— Start of INFORMATION PROVIDED —
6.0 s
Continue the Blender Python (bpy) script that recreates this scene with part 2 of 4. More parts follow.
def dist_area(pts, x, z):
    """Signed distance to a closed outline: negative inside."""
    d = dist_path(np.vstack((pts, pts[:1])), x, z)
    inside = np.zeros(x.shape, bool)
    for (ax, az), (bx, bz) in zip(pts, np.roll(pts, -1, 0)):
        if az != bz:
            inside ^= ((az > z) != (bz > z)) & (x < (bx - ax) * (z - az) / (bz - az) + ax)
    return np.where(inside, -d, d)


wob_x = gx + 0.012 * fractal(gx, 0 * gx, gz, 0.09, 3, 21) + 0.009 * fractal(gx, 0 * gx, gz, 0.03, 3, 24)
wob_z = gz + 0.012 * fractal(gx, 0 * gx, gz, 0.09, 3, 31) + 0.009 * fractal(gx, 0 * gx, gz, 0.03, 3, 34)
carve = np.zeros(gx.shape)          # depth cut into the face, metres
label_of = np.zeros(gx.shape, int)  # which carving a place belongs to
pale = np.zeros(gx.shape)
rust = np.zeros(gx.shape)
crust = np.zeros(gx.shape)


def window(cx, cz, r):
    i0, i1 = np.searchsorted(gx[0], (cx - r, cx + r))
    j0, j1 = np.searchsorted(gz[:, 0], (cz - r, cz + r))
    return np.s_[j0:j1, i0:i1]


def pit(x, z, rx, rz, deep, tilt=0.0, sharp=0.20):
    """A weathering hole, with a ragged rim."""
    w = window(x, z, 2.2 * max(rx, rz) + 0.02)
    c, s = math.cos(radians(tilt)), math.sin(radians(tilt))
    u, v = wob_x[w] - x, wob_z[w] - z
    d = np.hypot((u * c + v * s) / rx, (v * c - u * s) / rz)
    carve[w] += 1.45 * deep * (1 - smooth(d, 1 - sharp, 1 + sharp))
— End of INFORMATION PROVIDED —
— Start of INFORMATION PROVIDED —
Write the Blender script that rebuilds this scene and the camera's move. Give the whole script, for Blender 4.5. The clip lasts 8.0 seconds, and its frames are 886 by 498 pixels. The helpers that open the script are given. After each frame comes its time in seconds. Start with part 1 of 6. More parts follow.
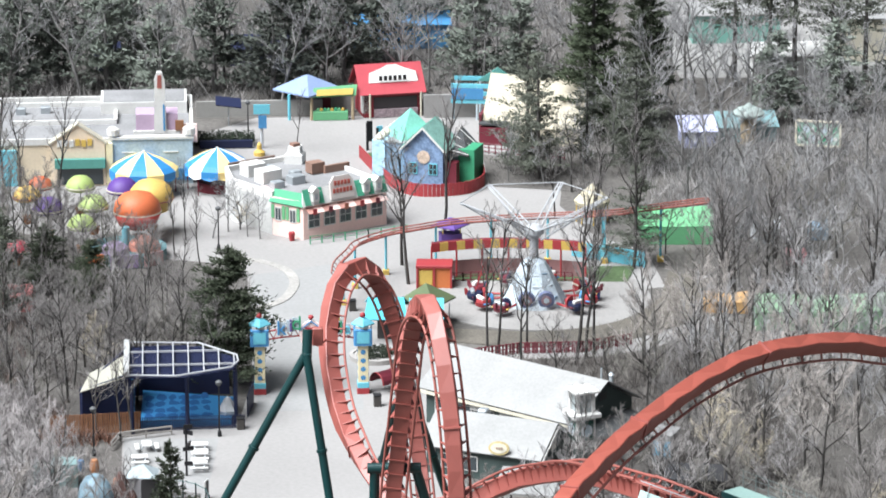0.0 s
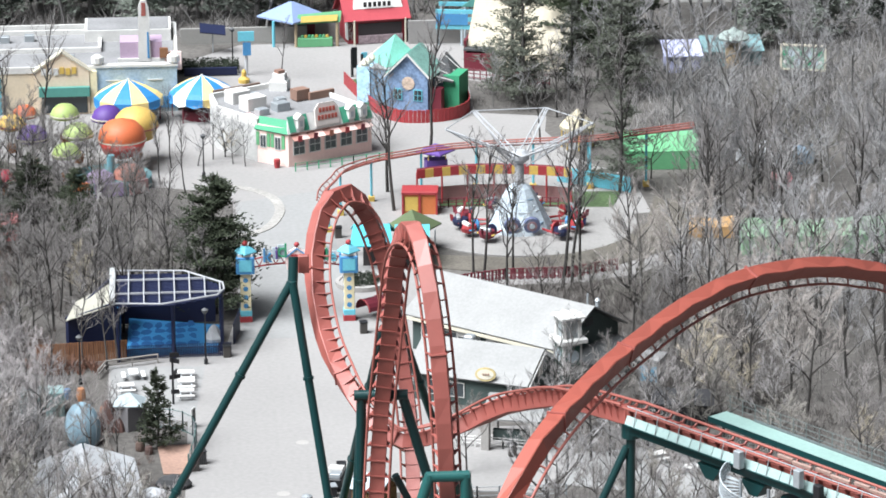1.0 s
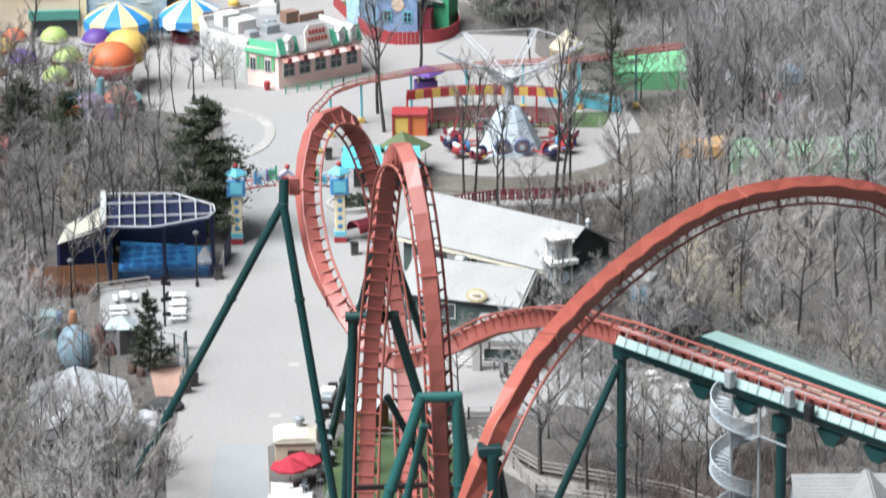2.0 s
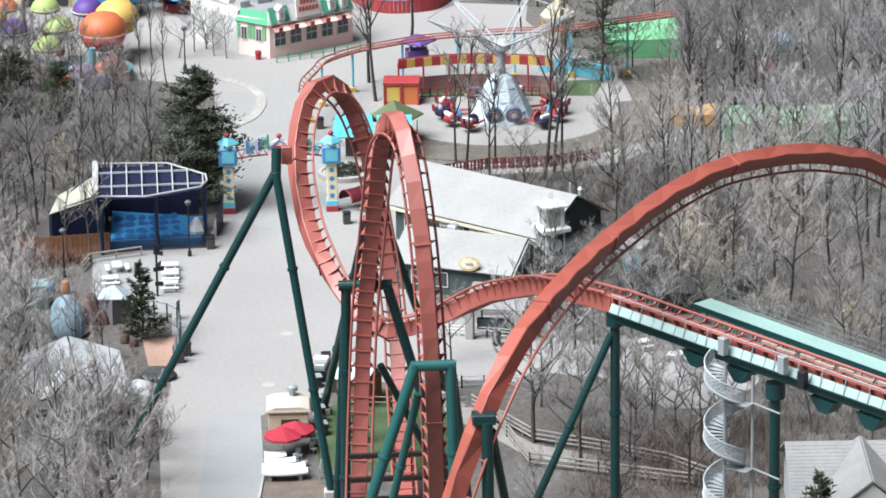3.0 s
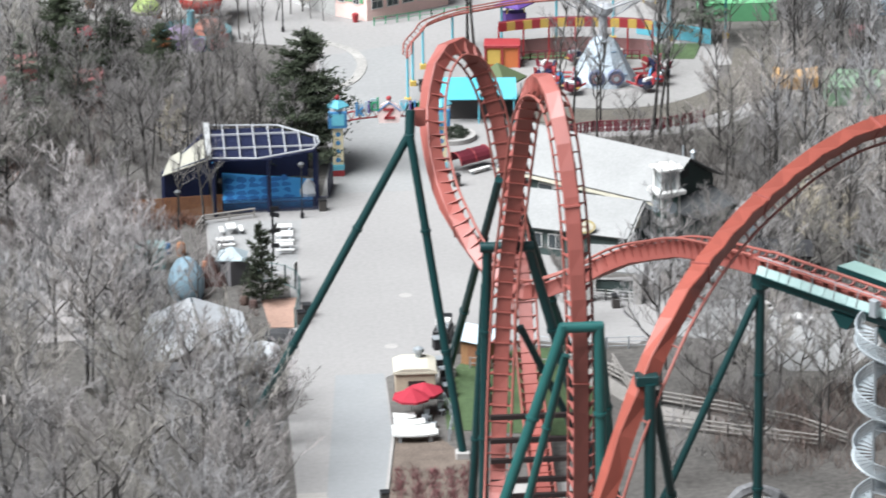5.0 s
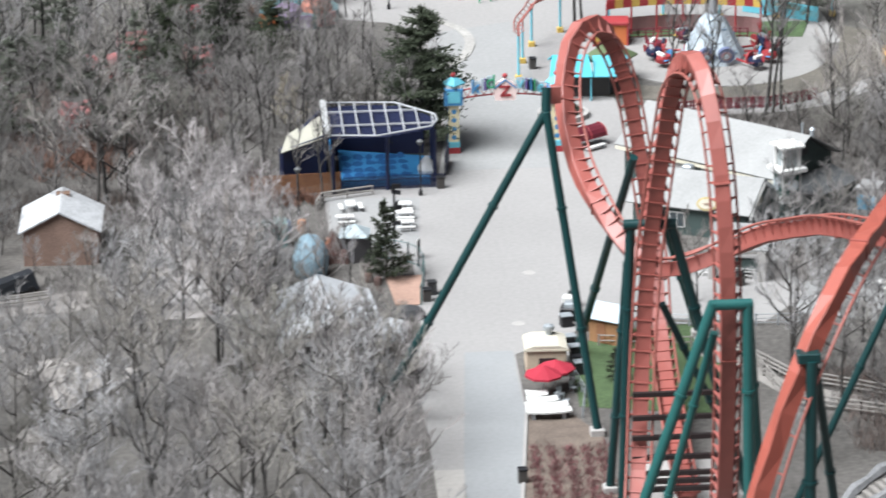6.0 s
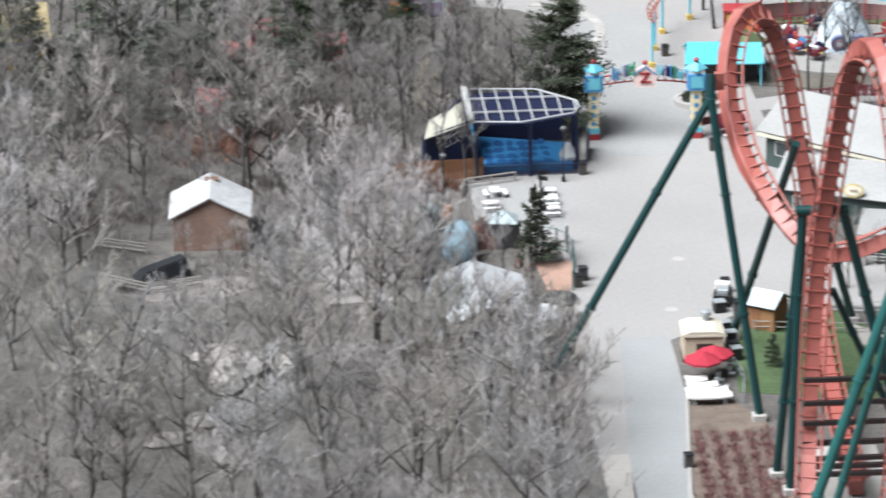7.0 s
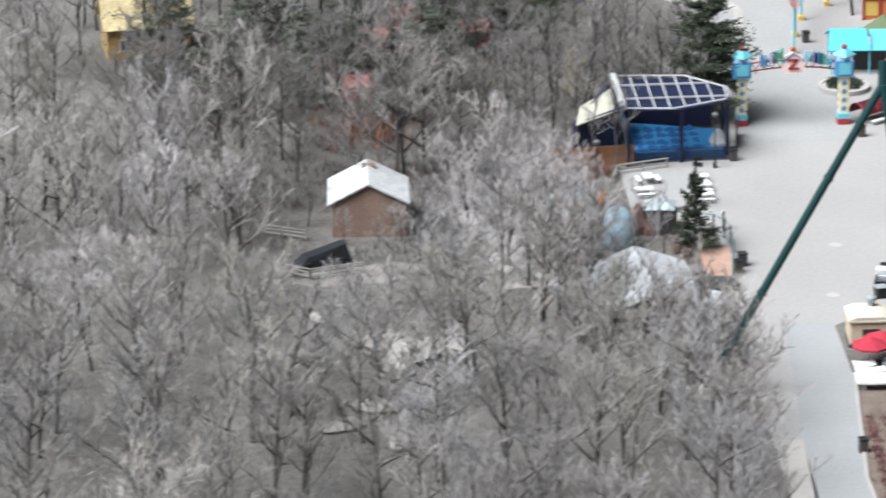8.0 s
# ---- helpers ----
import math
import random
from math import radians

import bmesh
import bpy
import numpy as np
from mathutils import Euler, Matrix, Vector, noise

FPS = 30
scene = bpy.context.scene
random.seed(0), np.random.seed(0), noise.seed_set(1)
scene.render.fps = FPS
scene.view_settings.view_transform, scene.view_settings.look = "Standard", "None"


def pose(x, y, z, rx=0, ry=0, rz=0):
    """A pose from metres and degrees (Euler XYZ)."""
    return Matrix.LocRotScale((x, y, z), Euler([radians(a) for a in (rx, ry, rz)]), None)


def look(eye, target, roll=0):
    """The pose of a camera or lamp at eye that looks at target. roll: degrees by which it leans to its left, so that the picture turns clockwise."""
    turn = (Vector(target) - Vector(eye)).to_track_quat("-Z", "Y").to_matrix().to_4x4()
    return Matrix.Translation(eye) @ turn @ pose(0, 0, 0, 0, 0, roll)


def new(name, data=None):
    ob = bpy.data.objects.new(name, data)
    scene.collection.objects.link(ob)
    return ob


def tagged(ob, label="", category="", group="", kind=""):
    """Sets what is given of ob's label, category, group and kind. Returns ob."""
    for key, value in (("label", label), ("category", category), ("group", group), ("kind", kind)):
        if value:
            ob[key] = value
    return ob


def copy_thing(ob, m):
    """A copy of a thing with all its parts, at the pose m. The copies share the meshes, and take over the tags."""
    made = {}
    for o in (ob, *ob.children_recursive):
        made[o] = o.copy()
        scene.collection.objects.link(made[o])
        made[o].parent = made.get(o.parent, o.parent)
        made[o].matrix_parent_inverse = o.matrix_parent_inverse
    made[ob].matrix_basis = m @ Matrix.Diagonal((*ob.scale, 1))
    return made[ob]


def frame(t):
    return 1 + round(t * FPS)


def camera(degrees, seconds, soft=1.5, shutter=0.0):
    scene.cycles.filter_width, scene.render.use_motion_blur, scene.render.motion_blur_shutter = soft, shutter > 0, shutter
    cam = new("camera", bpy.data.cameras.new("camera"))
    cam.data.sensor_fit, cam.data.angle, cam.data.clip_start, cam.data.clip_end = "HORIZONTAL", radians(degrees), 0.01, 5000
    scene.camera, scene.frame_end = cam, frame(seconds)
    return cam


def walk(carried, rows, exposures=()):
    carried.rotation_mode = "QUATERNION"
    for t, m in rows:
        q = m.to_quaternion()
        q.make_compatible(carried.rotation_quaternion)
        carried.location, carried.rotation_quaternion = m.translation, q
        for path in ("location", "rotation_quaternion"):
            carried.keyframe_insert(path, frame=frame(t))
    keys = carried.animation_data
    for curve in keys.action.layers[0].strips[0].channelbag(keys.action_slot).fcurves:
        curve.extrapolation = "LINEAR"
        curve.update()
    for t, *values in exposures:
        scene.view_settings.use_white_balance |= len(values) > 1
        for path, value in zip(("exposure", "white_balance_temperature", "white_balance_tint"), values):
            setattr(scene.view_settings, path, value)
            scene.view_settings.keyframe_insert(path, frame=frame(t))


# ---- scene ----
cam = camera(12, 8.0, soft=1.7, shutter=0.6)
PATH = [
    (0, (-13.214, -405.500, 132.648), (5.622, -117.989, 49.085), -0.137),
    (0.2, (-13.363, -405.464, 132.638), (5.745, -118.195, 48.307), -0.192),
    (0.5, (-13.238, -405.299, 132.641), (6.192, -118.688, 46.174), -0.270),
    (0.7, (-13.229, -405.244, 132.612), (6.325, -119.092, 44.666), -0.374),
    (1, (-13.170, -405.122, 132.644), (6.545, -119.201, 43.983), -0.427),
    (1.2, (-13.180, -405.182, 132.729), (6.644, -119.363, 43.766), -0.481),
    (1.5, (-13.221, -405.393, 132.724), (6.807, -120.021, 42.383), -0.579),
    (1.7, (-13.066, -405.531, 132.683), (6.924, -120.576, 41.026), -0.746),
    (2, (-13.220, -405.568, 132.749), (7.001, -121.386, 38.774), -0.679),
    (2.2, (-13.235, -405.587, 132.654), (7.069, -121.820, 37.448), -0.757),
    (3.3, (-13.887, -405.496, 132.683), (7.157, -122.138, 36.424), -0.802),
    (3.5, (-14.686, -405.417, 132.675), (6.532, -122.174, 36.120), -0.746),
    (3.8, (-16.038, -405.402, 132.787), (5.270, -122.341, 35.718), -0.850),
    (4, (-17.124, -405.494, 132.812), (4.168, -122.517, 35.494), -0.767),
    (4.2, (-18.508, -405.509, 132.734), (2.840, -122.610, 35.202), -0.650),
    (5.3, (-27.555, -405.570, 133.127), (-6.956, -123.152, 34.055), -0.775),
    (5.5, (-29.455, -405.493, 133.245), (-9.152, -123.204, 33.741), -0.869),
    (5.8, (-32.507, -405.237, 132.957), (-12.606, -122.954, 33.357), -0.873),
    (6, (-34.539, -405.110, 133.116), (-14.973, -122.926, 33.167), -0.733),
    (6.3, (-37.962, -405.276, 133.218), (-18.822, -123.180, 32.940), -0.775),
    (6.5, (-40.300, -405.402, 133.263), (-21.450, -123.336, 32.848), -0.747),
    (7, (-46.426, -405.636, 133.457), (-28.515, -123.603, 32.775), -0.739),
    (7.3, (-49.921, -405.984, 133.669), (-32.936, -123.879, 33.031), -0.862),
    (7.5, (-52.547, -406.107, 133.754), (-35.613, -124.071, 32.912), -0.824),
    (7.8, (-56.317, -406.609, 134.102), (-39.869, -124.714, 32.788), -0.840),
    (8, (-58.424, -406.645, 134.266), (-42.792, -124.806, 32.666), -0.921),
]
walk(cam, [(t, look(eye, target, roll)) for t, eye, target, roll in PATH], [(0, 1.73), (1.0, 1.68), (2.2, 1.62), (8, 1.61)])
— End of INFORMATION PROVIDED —
> **AIM**: Return all lines with the word "radians" in them.

> **OUTPUT**:
    c, s = math.cos(radians(tilt)), math.sin(radians(tilt))
from math import radians
    return Matrix.LocRotScale((x, y, z), Euler([radians(a) for a in (rx, ry, rz)]), None)
    cam.data.sensor_fit, cam.data.angle, cam.data.clip_start, cam.data.clip_end = "HORIZONTAL", radians(degrees), 0.01, 5000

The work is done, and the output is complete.